Content of Your WordPress Robots.txt File
You should have a similar content by default:
User-agent: *
Disallow: /wp-admin/
Disallow: /wp-includes/
So, the code above just prohibits all crawlers from seeing the /wp-admin/ and /wp-includes/ directories on your server.
Improved Content for Your Robots.txt
Though the default settings are workable as well, it’s best WordPress SEO practices to modify them a bit so that your robots.txt file looks as follows:
User-agent: *
Disallow: /feed/
Disallow: /trackback/
Disallow: /wp-admin/
Disallow: /wp-content/
Disallow: /wp-includes/
Disallow: /xmlrpc.php
Disallow: /wp-
Allow: /wp-content/uploads/
Sitemap: http://example.com/sitemap.xml
The first line shows which exactly crawling robot or robots you wanna target. An * means that you target all robots. In other words, you’re saying,”Hey, all of you search robots, act as follows”.
Alternatively, you can point to specific crawlers such as Googlebot, Rogerbot, etc. You want to do it if using an * asterisk won’t target a specific crawler for some reason or another.
I personally had such an issue with Roberbot. You also may need to target it explicitly.So, instead of:
User-agent: *
You could target the Moz Rogerbot specifically:
User-agent: Rogerbot
Most of the code above just disallows access to the specified directories ( /trackback/, /wp-admin/, etc) because the content of those directories is of no interest neither to your site visitors nor search engines.
Disallow: /feed/
Disallow: /trackback/
Disallow: /wp-admin/
Disallow: /wp-content/
Disallow: /wp-includes/
Disallow: /xmlrpc.php
Disallow: /wp-
Since you want to have the option to rank in search engines with the content that is in the uploads directory (such as images and stuff like that) , the second to last line allows access to the /wp-content/uploads/ directory.
Allow: /wp-content/uploads/
And the last line just points to the location of your sitemap.xml file which Google and other search engines use for properly crawling your site.
Sitemap: http://example.com/sitemap.xml
Dangerous File
Improper configuration of your robots.txt file can result in being totally invisible for search engines.

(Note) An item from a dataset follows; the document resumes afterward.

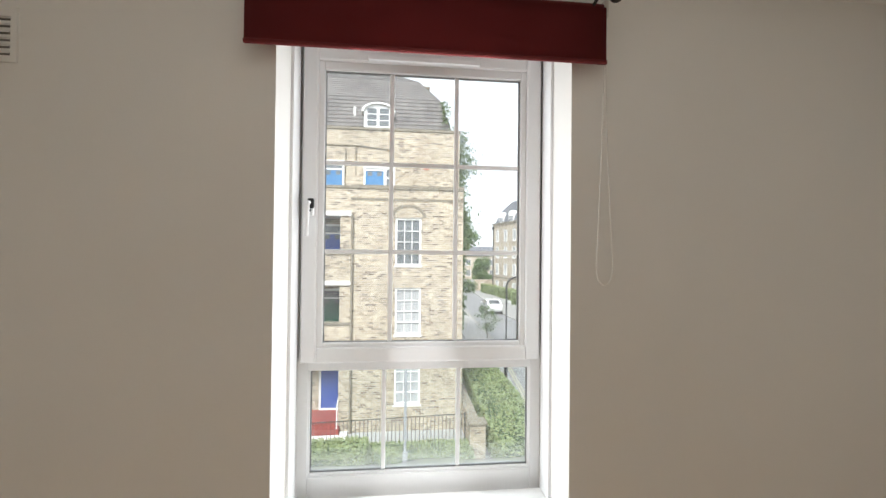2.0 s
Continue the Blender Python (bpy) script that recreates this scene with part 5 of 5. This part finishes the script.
far = thing("apartment_building", (25, 50, GZ), "pale brick corner apartment block with slate mansard and white dormers", "building")
A, B, C = Vector((19.5, 50.4, GZ)), Vector((19.5 + 36 * 0.873, 50.4 - 36 * 0.487, GZ)), Vector((16.9, 63.5, GZ))
D = Vector((B.x + 6, B.y + 14, GZ))
E2 = Vector((C.x + 12, C.y + 3, GZ))
foot = [A, B, D, E2, C]
wb = bmesh.new()
prism(wb, [(p.x, p.y) for p in foot], "z", GZ, 6.4)
part("wall", wb, BRICK_FAR, far)
cp = bmesh.new()
prism(cp, [(p.x, p.y) for p in poly_inset(foot, -0.012, 0)], "z", 6.4, 6.62)
part("cornice", cp, COPING, far)
sc = bmesh.new()
prism(sc, [(p.x, p.y) for p in poly_inset(foot, -0.004, 0)], "z", -2.35, -2.2)
part("string_course", sc, COPING, far)
part("roof", lofted_roof(bmesh.new(), [poly_inset(foot, 0.015, 6.6), poly_inset(foot, 0.07, 8.6), poly_inset(foot, 0.16, 10.2), poly_inset(foot, 0.5, 11.9)], 0.3, 0.03), SLATE, far, "dark slate mansard roof")


def along(P, Q, u, z, out=0.0):
    """A place on the wall from P to Q, u metres along it, facing outwards."""
    d = (Q - P).normalized()
    p = P + d * u
    nrm = Vector((d.y, -d.x, 0))
    return Matrix.Translation((p.x + nrm.x * out, p.y + nrm.y * out, z)) @ Matrix.Rotation(math.atan2(d.y, d.x), 4, "Z")


for k in range(9):
    u = 3.9 + 3.25 * k
    for j, (z, h) in enumerate(((-4.25, 1.45), (-1.75, 1.75), (0.95, 1.75), (3.6, 1.6))):
        facade_window(far, along(A, B, u, z, 0.03), 1.15, h, 3, 4, arched=(j == 3), net=((k * 5 + j * 3) % 4 != 0))
for k in range(5):
    dormer(far, along(A, B, 4.6 + 6.4 * k, 6.65, -0.25), 1.7, 1.75)
for k in range(4):
    u = 1.9 + 3.0 * k
    for j, (z, h) in enumerate(((-4.25, 1.45), (-1.75, 1.75), (0.95, 1.75), (3.6, 1.6))):
        facade_window(far, along(C, A, u, z, 0.03), 1.0, h, 3, 4, arched=(j == 3))
for k in range(3):
    dormer(far, along(C, A, 2.6 + 3.6 * k, 6.65, -0.25), 1.5, 1.6)
for P, Q, u in ((A, B, 0.25), (C, A, 0.3), (C, A, 9.4)):
    rp = tube(bmesh.new(), [(0, -0.08, GZ), (0, -0.08, 6.0)], 0.09, 8)
    box(rp, -0.2, -0.25, 5.6, 0.2, 0.0, 6.1)
    place("rain_pipe", mesh_of("rain_pipe", rp, IRON), along(P, Q, u, 0.0), far)
cq = A + (B - A).normalized() * 8.5
chimney(far, cq.x - 0.2, cq.y + 3.2, 8.8, cq.x + 2.2, cq.y + 4.4, 12.4)
# hedge in front of it, and trees
hd = (B - A).normalized()
hm = bmesh.new()
fh = hedge("hedge", 0, 0, 30, 1.4, 1.7, "tall green hedge in front of the corner block", 14000, 0.11, z=0.0, seed=9)
fh.matrix_basis = along(A, B, -2.0, GZ, 4.2) @ Matrix.Translation((15, 0.7, 0)) @ Matrix.Translation((0, 0, 0))
fh2 = hedge("hedge", 0, 0, 14, 1.2, 1.5, "green hedge along the side of the corner block", 8000, 0.11, z=0.0, seed=10)
fh2.matrix_basis = along(C, A, 0.0, GZ, 2.2) @ Matrix.Translation((7, 0.6, 0))
hedge("hedge", 15.2, 17.5, 19.5, 27.0, 1.5, "dark green hedge behind the garden wall", 9000, 0.07, seed=12)
structure("lawn", nb(14.5, 8.0, GZ + 0.001, 60.0, 42.0, GZ + 0.05), mat("lawn_grass", (0.16, 0.19, 0.07), (0.10, 0.14, 0.045), 1.5, 30, 0.9, 1.0, 0.5), "pale green lawn in front of the corner block")

# ---- trees west and north, distant houses ----
tree(-21.5, 14.2, 11.2, 3.2, 2.6, "broad leafy green tree beside the car park", 9000, 0.16, 21)
tree(-24.0, 10.2, 11.6, 3.6, 2.4, "tall green tree behind the car park", 9000, 0.17, 22)
tree(-19.2, 15.8, 9.2, 2.2, 2.2, "slender green tree beside the brick block", 6000, 0.14, 23)
tree(-29.0, 8.0, 12.0, 4.2, 2.5, "large green tree at the far edge of the car park", 8000, 0.2, 24)
tree(5.6, 26.5, 10.0, 2.0, 3.0, "leafy green tree behind the end of the brick block", 6000, 0.13, 25)
tree(8.3, 28.0, 2.6, 0.95, 0.8, "young street tree with sparse leaves", 900, 0.07, 26)
tree(17.0, 73.5, 5.6, 2.3, 1.2, "round bushy green tree behind the brown wall", 7000, 0.2, 27)
low_wall(14.1, 65.5, 18.5, 65.8, 2.0, "brown brick garden wall before the round tree", BRICK_FAR)
tree(15.4, 24.0, 4.4, 0.8, 1.8, "young pavement tree with sparse leaves", 500, 0.07, 28)
hedge("hedge", -34, 16.5, -17.5, 18.0, 2.0, "dark green hedge along the car park", 12000, 0.1, seed=14)
hedge("hedge", -36, 4.0, -34, 18.0, 2.4, "dark green hedge closing the car park", 7000, 0.1, seed=15)
ft = thing("post", (-15.6, 10.2, GZ), "tall thin lamp post beside the brick block", "post")
part("shaft", cyl(bmesh.new(), (-17.6, 12.6, GZ), (-17.6, 12.6, GZ + 4.6), 0.05, 10), LEAD, ft, "", True)
part("lantern", nb(-17.75, 12.4, GZ + 4.6, -17.45, 12.8, GZ + 4.72, bevel=0.03), LEAD, ft)


def far_house(x, y, w, d, h, turn, label):
    t = thing("house", (0, 0, 0), label, "house", "distant houses")
    part("wall", nb(-w / 2, 0, 0, w / 2, d, h), BRICK_FAR, t)
    part("roof", prism(bmesh.new(), [(-0.3, h), (d + 0.3, h), (d / 2, h + 2.4)], "x", -w / 2 - 0.2, w / 2 + 0.2), SLATE, t)
    for k in range(int(w / 3)):
        for z in (0.9, 3.6):
            if z < h - 1.5:
                facade_window(t, Matrix.Translation((-w / 2 + 1.6 + 3 * k, -0.02, z)), 1.3, 1.5, 2, 3)
    t.matrix_basis = Matrix.Translation((x, y, GZ)) @ Matrix.Rotation(radians(turn), 4, "Z")


far_house(19.5, 96, 24, 10, 6.0, -6, "distant pale brick terrace closing the street")
far_house(2.0, 92, 22, 10, 5.6, -6, "distant pale brick terrace behind the brick block")
far_house(-46, 24, 26, 10, 8.5, 62, "brick house behind the trees beyond the car park")

# ---- laminate boards, laid across the rooms ----
def boards(parent, x0, x1, y0, y1, m, off, gap=None):
    """Boards of 1.2 x 0.19 m in staggered rows; alike boards share a mesh."""
    shapes = {}
    y, row = y1, 0
    while y > y0 + 0.01:
        ya = max(y0, y - 0.19)
        x = x0 - (row * 0.41 + off) % 1.2
        while x < x1:
            xa, xb = max(x, x0), min(x + 1.2, x1)
            if xb - xa > 0.02:
                key = (round(xb - xa, 3), round(y - ya, 3))
                if key not in shapes:
                    shapes[key] = mesh_of("plank", nb(0.0003, 0.0003, -0.0088, key[0] - 0.0003, key[1] - 0.0003, 0.0, bevel=0.0006, seg=1), m)
                place("plank", shapes[key], Matrix.Translation((xa, ya, 0)), parent)
            x += 1.2
        y -= 0.19
        row += 1


boards(floor, X0, X1, YS - 0.06, YN, PLANK, 0.3)
boards(floor_hall, HX0 - 0.25, HX1, HYS, YS - 0.06, PLANK_H, 0.75)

The worst configuration would be as follows:
Disallow: /
The code above disallows access to all your site. So, search engines will index NOTHING. Just keep in mind that you don’t want that rule in your robots.txt file.
Joke for SEO Nerds
Take a look at this SEO-nerdy joke. Got it? That’s really neat! 🙂
This chick disallows everything to the guy. This joke can actually help you better understand how disallow: / works. Ok, let’s move on.
How to Fine Tune or Robots.txt Syntax
In case you want to fine tune your robots.txt settings, you may want to know the following.
To target a specific directory, just enclose its name with slashes. for example /wp-content/.
Disallow: /wp-content/
In order to target a specific file, you just need to define a path to that file along with its name:
Disallow: /wp-content/your-file.php
You can point like that to all kinds of files:
Disallow: /wp-content/your-file.html
Disallow: /wp-content/your-file.png
Disallow: /wp-content/your-file.jpeg
Disallow: /wp-content/your-file.css
Disable Dynamic URL Indexing
Most likely, you’ll stumble upon this really wide-spread issue. You may need to disable dynamic URL indexing. A dynamic URL is one that contains a ? question mark. Such URLs can cause all sorts of SEO issues (duplicate content, duplicate page title, etc) and you want to disable search engines from indexing pages with such URLs. You can easily do it with the help of robots.txt. Just add the following line:
Disallow: /*?
Screencast about Robots.txt for WordPress Users
This screencast is a sample of the SEO course that I’m currently working on. The course is entitled SEO Crash Course for WordPress Users. If you want to be in the know when it’s launched, be sure to subscribe to my newsletter in the end of the post.
Useful Links
Robots.txt: the Ultimate Guide
Conclusion
You just can’t call yourself an SEO or an online marketer for that matter if you’re not comfortable with the robots.txt file because it defines how search engines see your site. Be sure to edit your robots.txt file only if you know what you’re doing. Otherwise your site may just disappear from the Internet and you won’t even know why.
There’s lots of WordPress plugins that allow handling your robots.txt file. Do you know any that work better than the WP Robots.txt plugin that I covered in this post?